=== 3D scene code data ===
+++

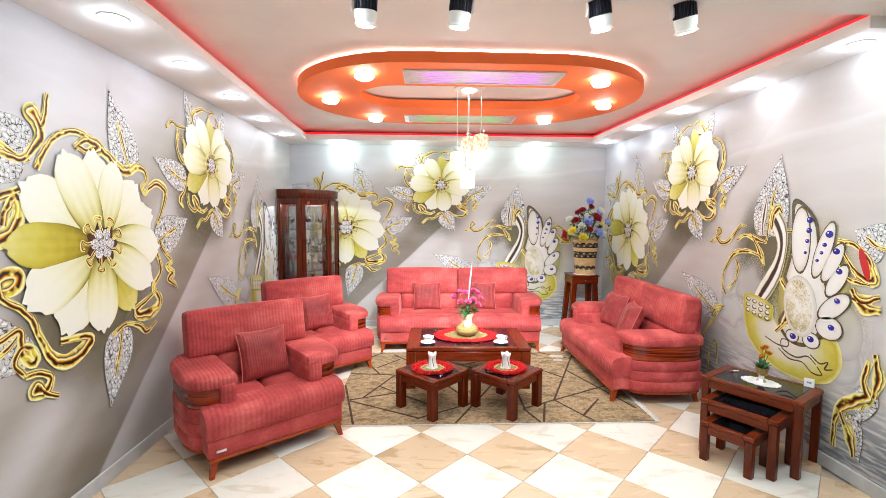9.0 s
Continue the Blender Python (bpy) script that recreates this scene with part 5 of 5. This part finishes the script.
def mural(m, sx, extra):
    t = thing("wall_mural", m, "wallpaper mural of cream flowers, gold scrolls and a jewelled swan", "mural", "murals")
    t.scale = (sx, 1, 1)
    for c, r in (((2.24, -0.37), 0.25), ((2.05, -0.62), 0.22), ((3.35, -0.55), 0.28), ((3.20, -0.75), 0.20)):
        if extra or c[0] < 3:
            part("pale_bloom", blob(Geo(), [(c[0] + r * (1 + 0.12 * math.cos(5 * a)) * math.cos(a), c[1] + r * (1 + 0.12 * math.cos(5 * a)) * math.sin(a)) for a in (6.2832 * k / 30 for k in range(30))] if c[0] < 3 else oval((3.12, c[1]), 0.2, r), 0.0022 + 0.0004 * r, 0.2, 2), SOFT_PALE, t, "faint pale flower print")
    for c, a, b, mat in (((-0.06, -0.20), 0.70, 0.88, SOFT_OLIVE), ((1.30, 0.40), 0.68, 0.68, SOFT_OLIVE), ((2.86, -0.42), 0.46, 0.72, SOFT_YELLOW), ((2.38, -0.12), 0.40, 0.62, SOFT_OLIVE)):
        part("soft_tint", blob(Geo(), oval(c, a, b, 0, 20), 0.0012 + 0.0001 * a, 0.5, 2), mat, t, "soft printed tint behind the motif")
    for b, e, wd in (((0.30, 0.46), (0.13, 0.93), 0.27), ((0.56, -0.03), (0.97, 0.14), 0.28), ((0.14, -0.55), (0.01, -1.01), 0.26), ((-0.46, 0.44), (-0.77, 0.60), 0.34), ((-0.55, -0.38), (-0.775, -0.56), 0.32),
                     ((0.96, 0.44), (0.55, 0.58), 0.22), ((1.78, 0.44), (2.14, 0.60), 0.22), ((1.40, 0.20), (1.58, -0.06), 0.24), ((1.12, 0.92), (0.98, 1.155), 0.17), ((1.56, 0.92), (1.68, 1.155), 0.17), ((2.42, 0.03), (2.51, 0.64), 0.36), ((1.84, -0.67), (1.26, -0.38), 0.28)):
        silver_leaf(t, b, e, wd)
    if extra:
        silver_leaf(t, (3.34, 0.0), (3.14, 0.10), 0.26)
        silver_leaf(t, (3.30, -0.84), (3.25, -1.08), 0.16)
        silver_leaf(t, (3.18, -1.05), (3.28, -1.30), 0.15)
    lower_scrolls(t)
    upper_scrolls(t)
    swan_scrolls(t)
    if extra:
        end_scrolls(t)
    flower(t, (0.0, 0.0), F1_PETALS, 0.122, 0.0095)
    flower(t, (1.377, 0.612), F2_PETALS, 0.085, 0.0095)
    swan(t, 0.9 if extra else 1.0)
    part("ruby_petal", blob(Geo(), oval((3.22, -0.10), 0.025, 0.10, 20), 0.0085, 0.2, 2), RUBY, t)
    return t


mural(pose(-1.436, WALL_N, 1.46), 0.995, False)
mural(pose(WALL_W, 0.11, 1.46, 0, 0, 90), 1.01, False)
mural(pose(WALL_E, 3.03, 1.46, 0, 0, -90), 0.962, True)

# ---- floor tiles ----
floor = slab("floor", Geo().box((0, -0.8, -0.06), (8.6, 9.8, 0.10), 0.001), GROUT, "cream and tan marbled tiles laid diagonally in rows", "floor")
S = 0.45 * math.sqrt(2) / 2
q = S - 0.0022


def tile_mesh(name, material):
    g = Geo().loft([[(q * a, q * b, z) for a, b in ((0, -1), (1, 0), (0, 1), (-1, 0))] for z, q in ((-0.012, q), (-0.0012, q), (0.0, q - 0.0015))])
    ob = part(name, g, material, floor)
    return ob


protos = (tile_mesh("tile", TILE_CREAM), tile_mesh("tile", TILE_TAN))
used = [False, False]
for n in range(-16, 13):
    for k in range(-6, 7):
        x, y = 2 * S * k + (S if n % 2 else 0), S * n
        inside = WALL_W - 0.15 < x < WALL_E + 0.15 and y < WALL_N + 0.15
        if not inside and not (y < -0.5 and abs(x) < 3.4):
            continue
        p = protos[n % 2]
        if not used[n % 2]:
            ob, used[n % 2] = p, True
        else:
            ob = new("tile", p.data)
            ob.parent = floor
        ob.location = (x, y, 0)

+++

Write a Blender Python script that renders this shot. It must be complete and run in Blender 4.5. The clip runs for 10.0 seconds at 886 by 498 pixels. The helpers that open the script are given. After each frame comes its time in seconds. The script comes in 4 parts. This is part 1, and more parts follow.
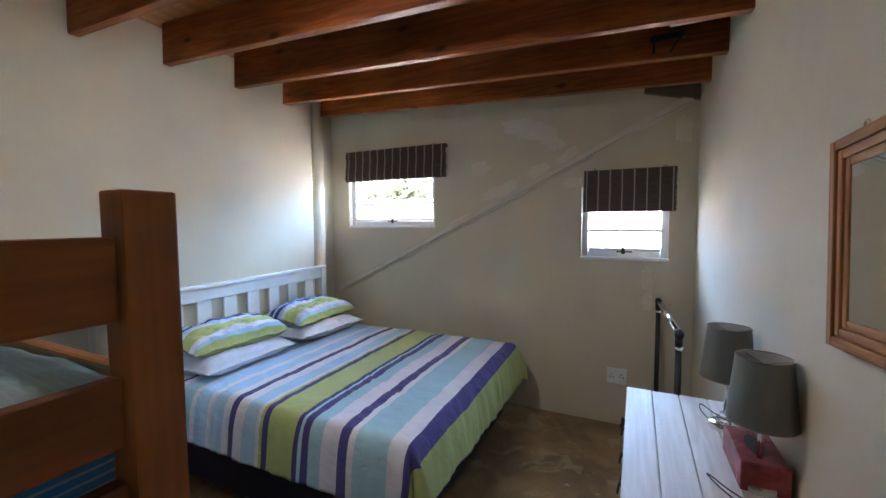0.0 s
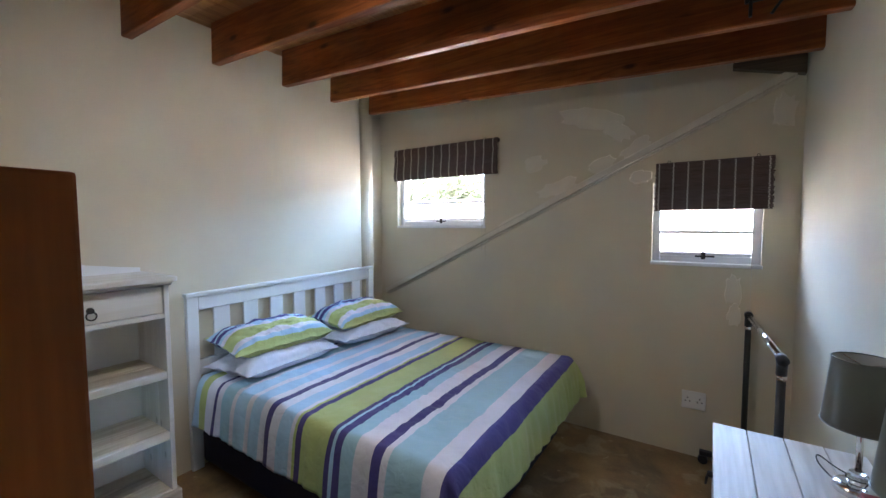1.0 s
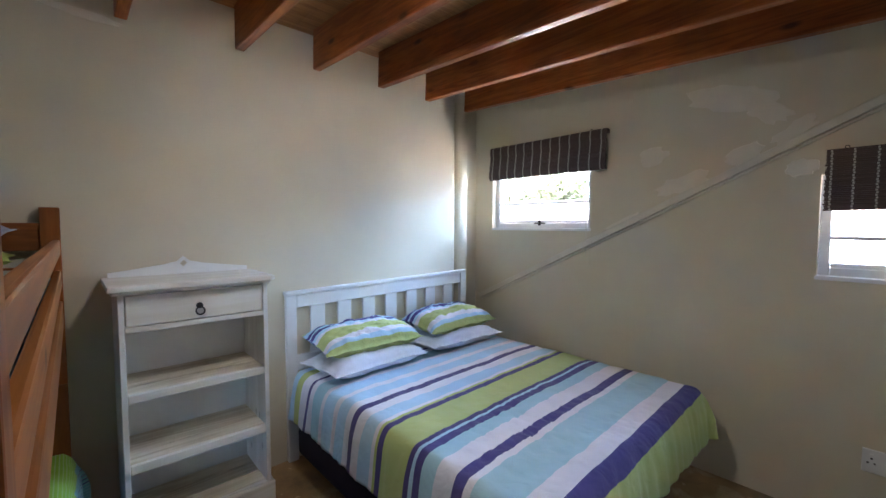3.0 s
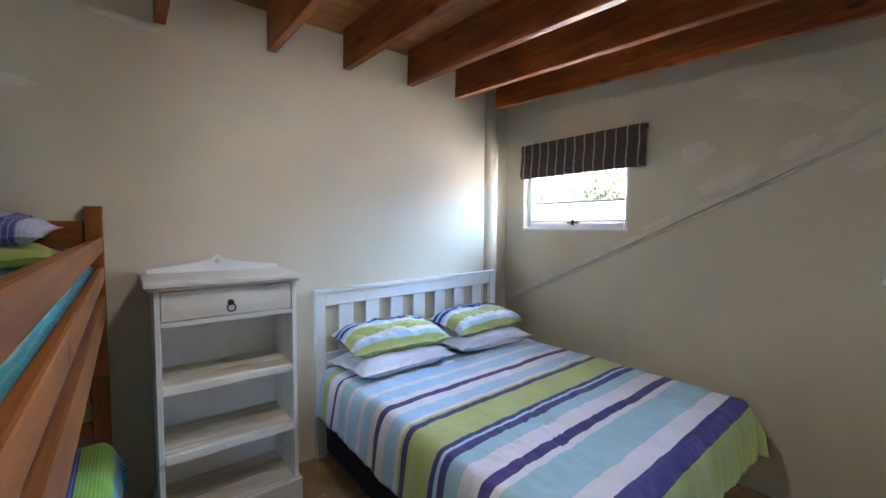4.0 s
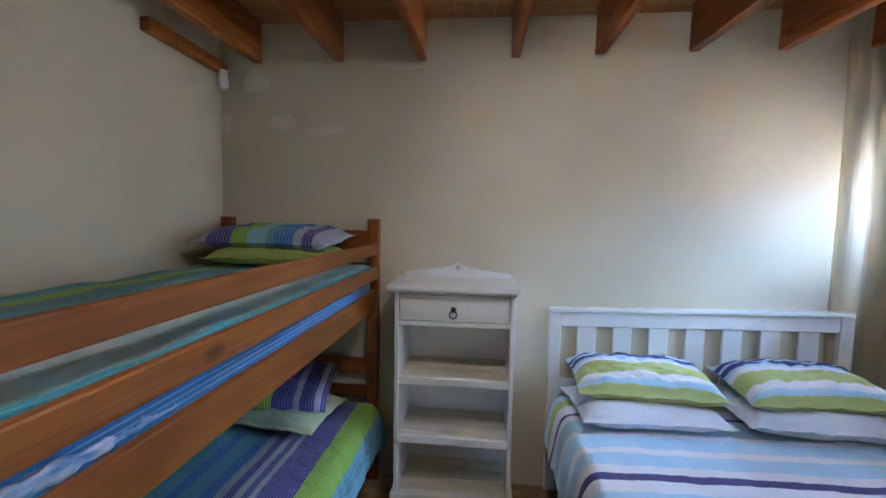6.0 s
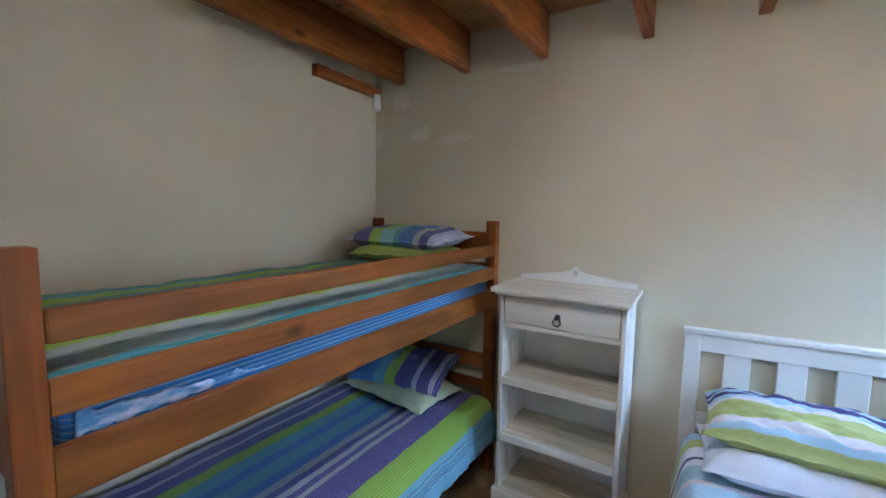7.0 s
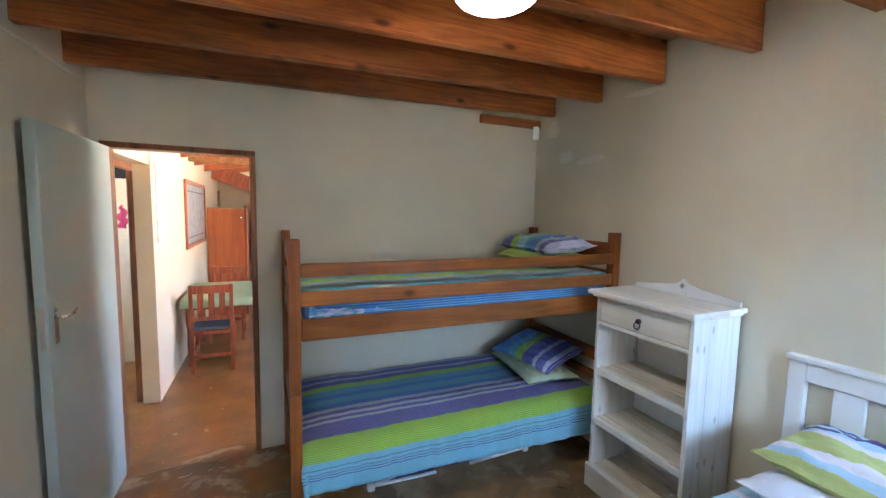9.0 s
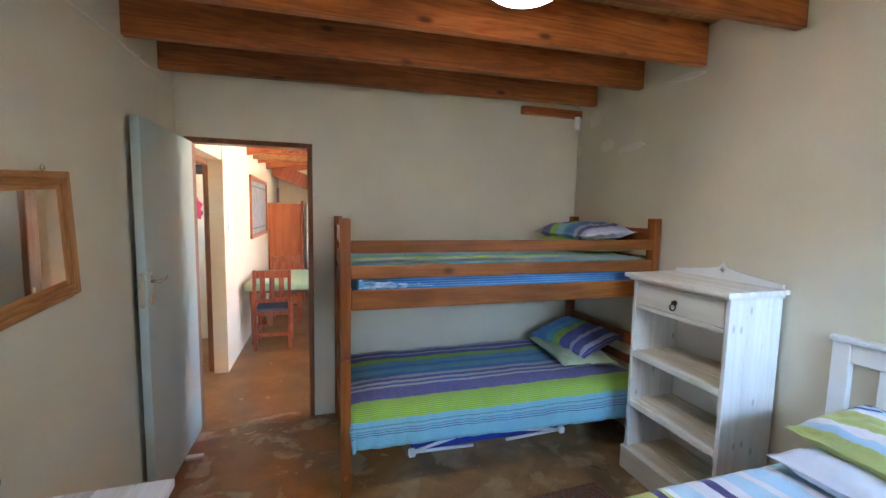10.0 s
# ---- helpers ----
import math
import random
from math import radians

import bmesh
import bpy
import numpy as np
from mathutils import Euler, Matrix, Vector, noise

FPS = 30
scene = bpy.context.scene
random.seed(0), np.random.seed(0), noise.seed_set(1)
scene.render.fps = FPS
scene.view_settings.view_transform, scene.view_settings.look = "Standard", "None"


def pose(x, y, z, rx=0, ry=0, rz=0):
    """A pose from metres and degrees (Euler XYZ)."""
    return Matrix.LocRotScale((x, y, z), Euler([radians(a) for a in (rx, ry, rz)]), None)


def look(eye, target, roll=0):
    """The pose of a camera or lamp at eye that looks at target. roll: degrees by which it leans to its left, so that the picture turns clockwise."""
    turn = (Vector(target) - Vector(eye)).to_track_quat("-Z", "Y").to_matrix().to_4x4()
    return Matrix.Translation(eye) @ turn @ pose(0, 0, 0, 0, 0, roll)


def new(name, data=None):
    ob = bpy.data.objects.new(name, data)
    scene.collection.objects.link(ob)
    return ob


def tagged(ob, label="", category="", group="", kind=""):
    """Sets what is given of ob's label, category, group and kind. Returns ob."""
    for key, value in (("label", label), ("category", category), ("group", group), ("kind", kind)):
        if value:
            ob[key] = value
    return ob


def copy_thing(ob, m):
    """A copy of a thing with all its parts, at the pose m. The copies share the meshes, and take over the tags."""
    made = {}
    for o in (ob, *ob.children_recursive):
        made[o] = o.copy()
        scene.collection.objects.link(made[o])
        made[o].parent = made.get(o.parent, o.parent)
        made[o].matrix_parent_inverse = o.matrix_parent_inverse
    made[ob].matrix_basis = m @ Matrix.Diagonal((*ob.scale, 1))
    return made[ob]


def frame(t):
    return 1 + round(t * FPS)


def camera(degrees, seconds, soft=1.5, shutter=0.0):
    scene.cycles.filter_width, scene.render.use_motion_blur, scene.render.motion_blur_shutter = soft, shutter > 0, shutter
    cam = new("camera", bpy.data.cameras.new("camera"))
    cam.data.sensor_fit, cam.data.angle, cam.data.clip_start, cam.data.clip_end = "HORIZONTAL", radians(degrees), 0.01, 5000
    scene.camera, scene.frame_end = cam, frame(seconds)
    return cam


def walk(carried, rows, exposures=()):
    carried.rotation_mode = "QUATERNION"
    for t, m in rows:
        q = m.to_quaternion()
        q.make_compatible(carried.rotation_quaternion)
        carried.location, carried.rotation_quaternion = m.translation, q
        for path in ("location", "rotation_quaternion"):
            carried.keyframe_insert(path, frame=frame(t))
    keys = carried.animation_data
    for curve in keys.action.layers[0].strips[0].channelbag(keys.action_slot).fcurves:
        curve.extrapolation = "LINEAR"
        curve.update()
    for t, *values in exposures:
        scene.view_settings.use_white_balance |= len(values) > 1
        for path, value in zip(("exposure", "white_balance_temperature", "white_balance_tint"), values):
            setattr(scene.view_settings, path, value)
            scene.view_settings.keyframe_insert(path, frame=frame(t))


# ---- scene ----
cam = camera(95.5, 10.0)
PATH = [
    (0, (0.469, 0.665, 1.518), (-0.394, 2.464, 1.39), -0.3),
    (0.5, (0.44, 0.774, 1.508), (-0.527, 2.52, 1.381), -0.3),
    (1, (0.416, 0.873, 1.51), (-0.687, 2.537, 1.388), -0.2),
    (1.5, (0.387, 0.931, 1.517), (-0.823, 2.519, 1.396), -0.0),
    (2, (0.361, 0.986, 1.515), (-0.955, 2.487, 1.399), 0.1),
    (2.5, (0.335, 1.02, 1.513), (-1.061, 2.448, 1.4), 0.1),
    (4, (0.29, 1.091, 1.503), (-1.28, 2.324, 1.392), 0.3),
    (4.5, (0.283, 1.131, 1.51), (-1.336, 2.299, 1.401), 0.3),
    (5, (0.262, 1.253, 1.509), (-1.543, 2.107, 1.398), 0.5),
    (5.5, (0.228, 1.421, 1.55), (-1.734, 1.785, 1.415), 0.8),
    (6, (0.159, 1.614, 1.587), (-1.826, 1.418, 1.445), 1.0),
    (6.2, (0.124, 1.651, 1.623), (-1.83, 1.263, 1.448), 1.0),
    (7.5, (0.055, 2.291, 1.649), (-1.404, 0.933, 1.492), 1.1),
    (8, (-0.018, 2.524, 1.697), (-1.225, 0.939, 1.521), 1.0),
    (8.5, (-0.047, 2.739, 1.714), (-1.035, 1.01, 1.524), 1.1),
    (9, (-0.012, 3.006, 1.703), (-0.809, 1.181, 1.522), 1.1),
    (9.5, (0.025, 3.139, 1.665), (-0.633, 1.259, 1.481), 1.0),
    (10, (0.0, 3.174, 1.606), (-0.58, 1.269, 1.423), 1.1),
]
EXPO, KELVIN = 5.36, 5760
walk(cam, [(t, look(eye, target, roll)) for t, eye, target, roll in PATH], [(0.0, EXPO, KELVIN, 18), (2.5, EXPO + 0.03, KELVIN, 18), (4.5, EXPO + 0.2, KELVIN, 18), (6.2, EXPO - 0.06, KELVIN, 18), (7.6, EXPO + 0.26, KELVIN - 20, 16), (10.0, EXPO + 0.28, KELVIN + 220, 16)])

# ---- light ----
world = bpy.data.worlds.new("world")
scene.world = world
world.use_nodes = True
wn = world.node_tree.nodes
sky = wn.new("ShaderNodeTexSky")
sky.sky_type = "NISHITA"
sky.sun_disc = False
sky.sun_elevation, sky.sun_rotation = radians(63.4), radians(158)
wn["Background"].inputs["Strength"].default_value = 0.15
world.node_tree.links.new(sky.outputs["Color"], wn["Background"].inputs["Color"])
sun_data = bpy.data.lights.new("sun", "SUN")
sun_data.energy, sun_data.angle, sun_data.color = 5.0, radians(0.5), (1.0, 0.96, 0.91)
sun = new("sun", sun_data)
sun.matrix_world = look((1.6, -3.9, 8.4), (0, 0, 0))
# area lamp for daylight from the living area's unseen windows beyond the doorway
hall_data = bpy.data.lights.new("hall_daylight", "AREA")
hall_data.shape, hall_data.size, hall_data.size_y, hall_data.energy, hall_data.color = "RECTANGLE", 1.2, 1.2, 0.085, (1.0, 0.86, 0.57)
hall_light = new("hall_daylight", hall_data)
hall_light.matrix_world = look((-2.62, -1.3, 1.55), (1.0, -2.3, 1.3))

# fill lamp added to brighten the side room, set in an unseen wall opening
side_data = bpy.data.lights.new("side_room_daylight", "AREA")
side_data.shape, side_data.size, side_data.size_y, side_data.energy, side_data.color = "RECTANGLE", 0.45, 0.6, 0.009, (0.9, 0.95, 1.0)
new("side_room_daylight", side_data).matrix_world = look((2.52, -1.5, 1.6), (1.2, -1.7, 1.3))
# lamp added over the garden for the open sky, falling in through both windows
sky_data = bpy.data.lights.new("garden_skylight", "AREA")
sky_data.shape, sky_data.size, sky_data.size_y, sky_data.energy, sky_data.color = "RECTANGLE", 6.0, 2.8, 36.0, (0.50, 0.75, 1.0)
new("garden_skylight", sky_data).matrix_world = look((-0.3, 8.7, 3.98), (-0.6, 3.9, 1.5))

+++

Report the number of lines of the listing above that hold the string "rows", with no other text.

3